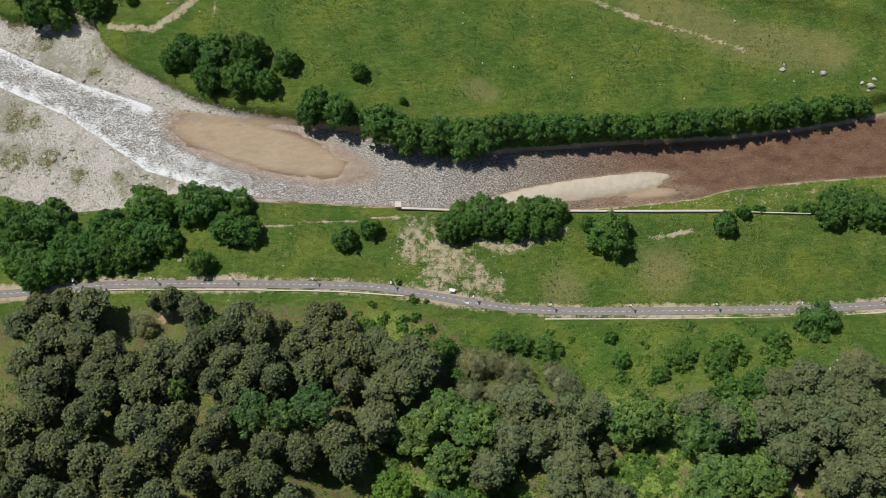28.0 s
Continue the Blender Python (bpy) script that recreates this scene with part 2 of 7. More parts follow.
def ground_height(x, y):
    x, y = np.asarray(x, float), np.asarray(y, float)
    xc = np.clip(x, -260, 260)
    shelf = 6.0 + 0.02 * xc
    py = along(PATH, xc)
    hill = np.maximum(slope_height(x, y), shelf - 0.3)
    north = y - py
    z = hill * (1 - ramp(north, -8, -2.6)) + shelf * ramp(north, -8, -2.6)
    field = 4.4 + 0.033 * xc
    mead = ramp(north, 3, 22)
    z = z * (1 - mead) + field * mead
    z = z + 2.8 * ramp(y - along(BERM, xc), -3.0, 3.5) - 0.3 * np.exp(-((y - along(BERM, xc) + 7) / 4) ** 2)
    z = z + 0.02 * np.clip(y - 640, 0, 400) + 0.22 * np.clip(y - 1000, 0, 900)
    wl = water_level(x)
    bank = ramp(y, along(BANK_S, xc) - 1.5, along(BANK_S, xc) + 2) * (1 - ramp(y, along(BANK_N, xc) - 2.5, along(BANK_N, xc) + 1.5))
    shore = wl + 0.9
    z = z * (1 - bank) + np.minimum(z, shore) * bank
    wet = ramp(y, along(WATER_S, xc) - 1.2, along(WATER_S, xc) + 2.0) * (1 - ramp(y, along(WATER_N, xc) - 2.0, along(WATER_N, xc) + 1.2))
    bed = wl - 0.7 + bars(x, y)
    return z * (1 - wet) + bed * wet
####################
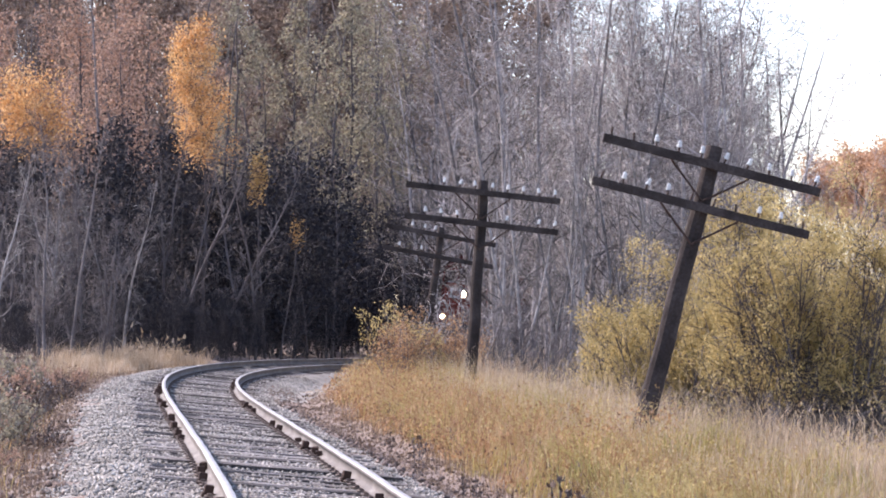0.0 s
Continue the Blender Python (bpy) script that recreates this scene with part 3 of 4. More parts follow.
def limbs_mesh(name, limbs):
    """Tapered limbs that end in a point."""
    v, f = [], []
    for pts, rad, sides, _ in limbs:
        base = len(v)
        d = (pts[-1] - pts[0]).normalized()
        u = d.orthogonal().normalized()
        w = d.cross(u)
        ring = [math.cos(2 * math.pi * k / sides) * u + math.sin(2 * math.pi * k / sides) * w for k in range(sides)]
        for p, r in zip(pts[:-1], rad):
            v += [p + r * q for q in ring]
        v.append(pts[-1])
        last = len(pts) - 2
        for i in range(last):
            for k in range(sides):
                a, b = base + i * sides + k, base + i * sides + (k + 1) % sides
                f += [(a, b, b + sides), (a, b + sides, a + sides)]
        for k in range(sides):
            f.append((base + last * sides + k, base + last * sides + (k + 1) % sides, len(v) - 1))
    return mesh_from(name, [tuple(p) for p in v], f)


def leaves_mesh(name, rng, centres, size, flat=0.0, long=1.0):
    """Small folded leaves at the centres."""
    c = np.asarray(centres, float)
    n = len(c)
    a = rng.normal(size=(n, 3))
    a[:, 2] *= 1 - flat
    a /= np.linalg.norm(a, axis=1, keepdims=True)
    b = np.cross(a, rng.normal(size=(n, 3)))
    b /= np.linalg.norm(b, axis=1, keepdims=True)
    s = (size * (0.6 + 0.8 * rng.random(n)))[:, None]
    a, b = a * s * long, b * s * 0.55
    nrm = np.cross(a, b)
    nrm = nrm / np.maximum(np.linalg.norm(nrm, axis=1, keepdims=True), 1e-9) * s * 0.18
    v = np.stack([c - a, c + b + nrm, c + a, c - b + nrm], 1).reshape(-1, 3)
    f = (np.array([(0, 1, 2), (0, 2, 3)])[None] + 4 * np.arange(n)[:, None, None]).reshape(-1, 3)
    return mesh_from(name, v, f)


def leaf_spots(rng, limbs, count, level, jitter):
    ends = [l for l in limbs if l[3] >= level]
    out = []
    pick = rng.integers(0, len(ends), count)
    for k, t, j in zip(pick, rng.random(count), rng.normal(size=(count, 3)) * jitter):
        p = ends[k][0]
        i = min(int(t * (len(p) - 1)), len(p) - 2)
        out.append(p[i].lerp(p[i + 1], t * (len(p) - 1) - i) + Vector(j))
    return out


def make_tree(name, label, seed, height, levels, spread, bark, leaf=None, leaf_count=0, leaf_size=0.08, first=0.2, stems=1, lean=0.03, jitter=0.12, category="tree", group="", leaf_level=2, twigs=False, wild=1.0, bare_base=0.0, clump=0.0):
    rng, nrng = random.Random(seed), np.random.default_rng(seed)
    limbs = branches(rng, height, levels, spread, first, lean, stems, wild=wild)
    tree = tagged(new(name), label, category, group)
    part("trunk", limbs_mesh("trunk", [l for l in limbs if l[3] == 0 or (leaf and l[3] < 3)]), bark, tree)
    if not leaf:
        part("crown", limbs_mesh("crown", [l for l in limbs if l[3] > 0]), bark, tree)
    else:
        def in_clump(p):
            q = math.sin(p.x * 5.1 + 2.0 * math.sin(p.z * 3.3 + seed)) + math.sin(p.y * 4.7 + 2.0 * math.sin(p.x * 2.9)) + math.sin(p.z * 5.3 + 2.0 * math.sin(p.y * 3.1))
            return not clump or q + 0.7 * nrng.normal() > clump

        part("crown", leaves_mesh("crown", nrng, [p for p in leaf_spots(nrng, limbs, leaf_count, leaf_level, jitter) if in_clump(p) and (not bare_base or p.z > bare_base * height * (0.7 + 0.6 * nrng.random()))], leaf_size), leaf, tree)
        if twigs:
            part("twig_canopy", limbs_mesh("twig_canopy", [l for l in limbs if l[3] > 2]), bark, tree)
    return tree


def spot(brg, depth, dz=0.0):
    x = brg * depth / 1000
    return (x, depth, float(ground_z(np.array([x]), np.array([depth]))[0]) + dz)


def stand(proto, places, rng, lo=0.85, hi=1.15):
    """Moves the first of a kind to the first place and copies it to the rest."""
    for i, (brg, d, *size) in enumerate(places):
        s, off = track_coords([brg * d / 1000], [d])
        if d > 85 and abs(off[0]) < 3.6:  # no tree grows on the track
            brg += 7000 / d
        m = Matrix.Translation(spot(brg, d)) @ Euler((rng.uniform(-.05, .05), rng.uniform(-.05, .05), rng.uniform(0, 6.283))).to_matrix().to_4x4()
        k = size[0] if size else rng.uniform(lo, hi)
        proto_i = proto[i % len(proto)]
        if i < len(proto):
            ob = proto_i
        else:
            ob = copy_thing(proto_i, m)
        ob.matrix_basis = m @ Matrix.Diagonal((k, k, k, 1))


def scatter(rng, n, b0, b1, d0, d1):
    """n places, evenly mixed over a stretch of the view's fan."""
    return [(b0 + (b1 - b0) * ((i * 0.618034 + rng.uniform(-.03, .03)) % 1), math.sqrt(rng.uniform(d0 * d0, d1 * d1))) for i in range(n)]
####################
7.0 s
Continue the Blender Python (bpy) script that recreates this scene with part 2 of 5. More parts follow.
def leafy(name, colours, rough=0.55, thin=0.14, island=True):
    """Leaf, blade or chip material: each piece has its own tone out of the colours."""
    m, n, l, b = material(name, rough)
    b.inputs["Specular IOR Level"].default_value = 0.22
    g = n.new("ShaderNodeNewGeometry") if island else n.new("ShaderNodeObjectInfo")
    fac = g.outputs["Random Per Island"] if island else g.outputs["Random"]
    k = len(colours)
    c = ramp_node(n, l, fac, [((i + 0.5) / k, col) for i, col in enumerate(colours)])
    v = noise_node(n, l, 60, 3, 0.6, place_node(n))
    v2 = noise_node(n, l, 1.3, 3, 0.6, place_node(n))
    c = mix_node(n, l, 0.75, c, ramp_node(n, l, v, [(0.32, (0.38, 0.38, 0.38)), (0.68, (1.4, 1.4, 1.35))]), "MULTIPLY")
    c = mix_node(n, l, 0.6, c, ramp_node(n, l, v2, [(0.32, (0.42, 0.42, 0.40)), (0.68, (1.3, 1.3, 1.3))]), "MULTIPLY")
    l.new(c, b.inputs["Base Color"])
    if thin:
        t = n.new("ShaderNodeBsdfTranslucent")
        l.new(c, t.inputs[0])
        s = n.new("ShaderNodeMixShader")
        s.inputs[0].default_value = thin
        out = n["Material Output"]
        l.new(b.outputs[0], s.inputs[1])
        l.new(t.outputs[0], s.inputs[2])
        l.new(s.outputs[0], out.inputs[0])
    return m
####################
• TASK DETAILS:
Each line in the listing above that contains "with" should be copied.

• WRITTEN SOLUTION:
Continue the Blender Python (bpy) script that recreates this scene with part 2 of 7. More parts follow.
Continue the Blender Python (bpy) script that recreates this scene with part 3 of 4. More parts follow.
Continue the Blender Python (bpy) script that recreates this scene with part 2 of 5. More parts follow.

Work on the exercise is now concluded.